**Problem description:**
Reproduce the listing exactly, with no pictures in your copy.

[Start of Collected data]

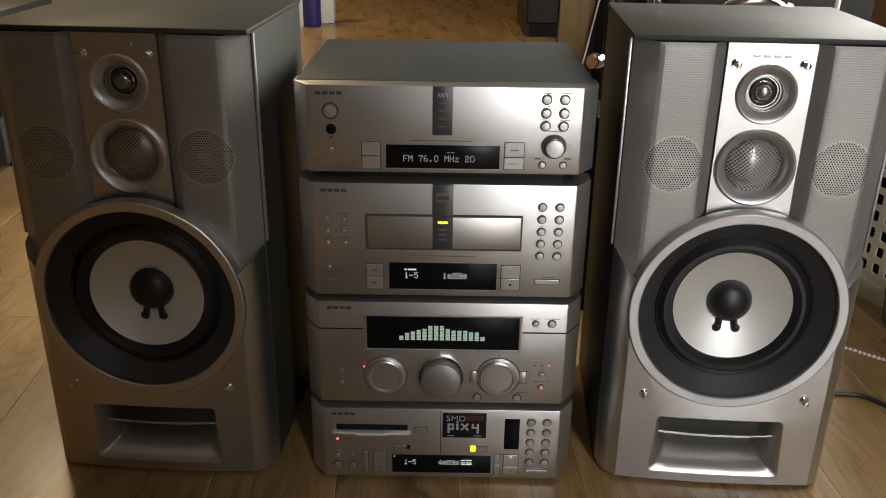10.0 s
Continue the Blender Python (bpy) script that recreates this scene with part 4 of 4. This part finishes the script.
bottle = thing("blue_bottle", pose(-0.602, 3.15, 0), "dark blue plastic bottle with a pale side, on the floor", "bottle")
bm = lathe([(0.0, 0.0), (0.036, 0.0), (0.040, -0.008), (0.040, -0.17), (0.030, -0.21), (0.014, -0.225), (0.014, -0.25), (0.0, -0.25)], 28)
bmesh.ops.rotate(bm, verts=bm.verts, matrix=Euler((radians(-90), 0, 0)).to_matrix())
part("body", bm, M_BLUE, bottle)
part("label", box(-0.052, -0.036, -0.03, 0.03, 0.0, 0.20, 0.004), M_WHITE, bottle, "pale side panel")
box2 = thing("white_box", pose(-0.545, 3.24, 0), "small white box on the floor beside a blue bottle", "box")
part("body", box(-0.035, 0.028, 0.0, 0.08, 0.0, 0.22, 0.006), M_WHITE, box2)
part("lid", box(-0.037, 0.030, -0.002, 0.082, 0.221, 0.24, 0.004), M_WHITE, box2)


# ---- floor planks ----
rnd = random.Random(7)
_plank = {}


def plank_mesh(w, length):
    key = (round(w, 4), round(length, 4))
    if key not in _plank:
        g, c = 0.0006, 0.0009
        bm = bmesh.new()
        lo = [bm.verts.new((x, y, -0.0005)) for x, y in ((g, g), (w - g, g), (w - g, length - g), (g, length - g))]
        hi = [bm.verts.new((x, y, 0)) for x, y in ((g + c, g + c), (w - g - c, g + c), (w - g - c, length - g - c), (g + c, length - g - c))]
        bot = [bm.verts.new((v.co.x, v.co.y, -0.004)) for v in lo]
        bm.faces.new(hi)
        for i in range(4):
            j = (i + 1) % 4
            bm.faces.new((lo[i], lo[j], hi[j], hi[i]))
            bm.faces.new((bot[i], bot[j], lo[j], lo[i]))
        me = bpy.data.meshes.new("plank")
        bmesh.ops.recalc_face_normals(bm, faces=bm.faces)
        bm.to_mesh(me)
        bm.free()
        me.materials.append(M_PLANK)
        _plank[key] = me
    return _plank[key]


for row in range(-19, 16):
    first = -0.31 + rnd.uniform(-0.12, 0.08)
    if row == 2:
        first = 0.2372
    for k in range(-4, 5):
        a, b = first + k * PLANK_L, first + (k + 1) * PLANK_L
        edge = FLOOR_O + (row + 0.5) * PLANK_W * EX
        if X0 < edge.x < X1:
            south, north = (HALL[2] if edge.x > HALL[0] else Y0), Y1
        elif HALL[0] < edge.x < HALL[1] - 0.16:
            south, north = HALL[2], Y0
        else:
            continue
        a, b = max(a, south - edge.y), min(b, north - edge.y)
        if b - a < 0.05:
            continue
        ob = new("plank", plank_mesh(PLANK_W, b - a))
        ob.color = (1, 1, 1, 1.0 + (0.16 if row <= -4 else 0.05 if row >= 2 else 0.0))   # paler boards at the sides, the brighter light there put into their tone
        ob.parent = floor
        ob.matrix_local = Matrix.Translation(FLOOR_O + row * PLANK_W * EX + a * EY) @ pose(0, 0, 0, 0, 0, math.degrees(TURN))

[End of Collected data]

**Task solution:**
10.0 s
Continue the Blender Python (bpy) script that recreates this scene with part 4 of 4. This part finishes the script.
bottle = thing("blue_bottle", pose(-0.602, 3.15, 0), "dark blue plastic bottle with a pale side, on the floor", "bottle")
bm = lathe([(0.0, 0.0), (0.036, 0.0), (0.040, -0.008), (0.040, -0.17), (0.030, -0.21), (0.014, -0.225), (0.014, -0.25), (0.0, -0.25)], 28)
bmesh.ops.rotate(bm, verts=bm.verts, matrix=Euler((radians(-90), 0, 0)).to_matrix())
part("body", bm, M_BLUE, bottle)
part("label", box(-0.052, -0.036, -0.03, 0.03, 0.0, 0.20, 0.004), M_WHITE, bottle, "pale side panel")
box2 = thing("white_box", pose(-0.545, 3.24, 0), "small white box on the floor beside a blue bottle", "box")
part("body", box(-0.035, 0.028, 0.0, 0.08, 0.0, 0.22, 0.006), M_WHITE, box2)
part("lid", box(-0.037, 0.030, -0.002, 0.082, 0.221, 0.24, 0.004), M_WHITE, box2)


# ---- floor planks ----
rnd = random.Random(7)
_plank = {}


def plank_mesh(w, length):
    key = (round(w, 4), round(length, 4))
    if key not in _plank:
        g, c = 0.0006, 0.0009
        bm = bmesh.new()
        lo = [bm.verts.new((x, y, -0.0005)) for x, y in ((g, g), (w - g, g), (w - g, length - g), (g, length - g))]
        hi = [bm.verts.new((x, y, 0)) for x, y in ((g + c, g + c), (w - g - c, g + c), (w - g - c, length - g - c), (g + c, length - g - c))]
        bot = [bm.verts.new((v.co.x, v.co.y, -0.004)) for v in lo]
        bm.faces.new(hi)
        for i in range(4):
            j = (i + 1) % 4
            bm.faces.new((lo[i], lo[j], hi[j], hi[i]))
            bm.faces.new((bot[i], bot[j], lo[j], lo[i]))
        me = bpy.data.meshes.new("plank")
        bmesh.ops.recalc_face_normals(bm, faces=bm.faces)
        bm.to_mesh(me)
        bm.free()
        me.materials.append(M_PLANK)
        _plank[key] = me
    return _plank[key]


for row in range(-19, 16):
    first = -0.31 + rnd.uniform(-0.12, 0.08)
    if row == 2:
        first = 0.2372
    for k in range(-4, 5):
        a, b = first + k * PLANK_L, first + (k + 1) * PLANK_L
        edge = FLOOR_O + (row + 0.5) * PLANK_W * EX
        if X0 < edge.x < X1:
            south, north = (HALL[2] if edge.x > HALL[0] else Y0), Y1
        elif HALL[0] < edge.x < HALL[1] - 0.16:
            south, north = HALL[2], Y0
        else:
            continue
        a, b = max(a, south - edge.y), min(b, north - edge.y)
        if b - a < 0.05:
            continue
        ob = new("plank", plank_mesh(PLANK_W, b - a))
        ob.color = (1, 1, 1, 1.0 + (0.16 if row <= -4 else 0.05 if row >= 2 else 0.0))   # paler boards at the sides, the brighter light there put into their tone
        ob.parent = floor
        ob.matrix_local = Matrix.Translation(FLOOR_O + row * PLANK_W * EX + a * EY) @ pose(0, 0, 0, 0, 0, math.degrees(TURN))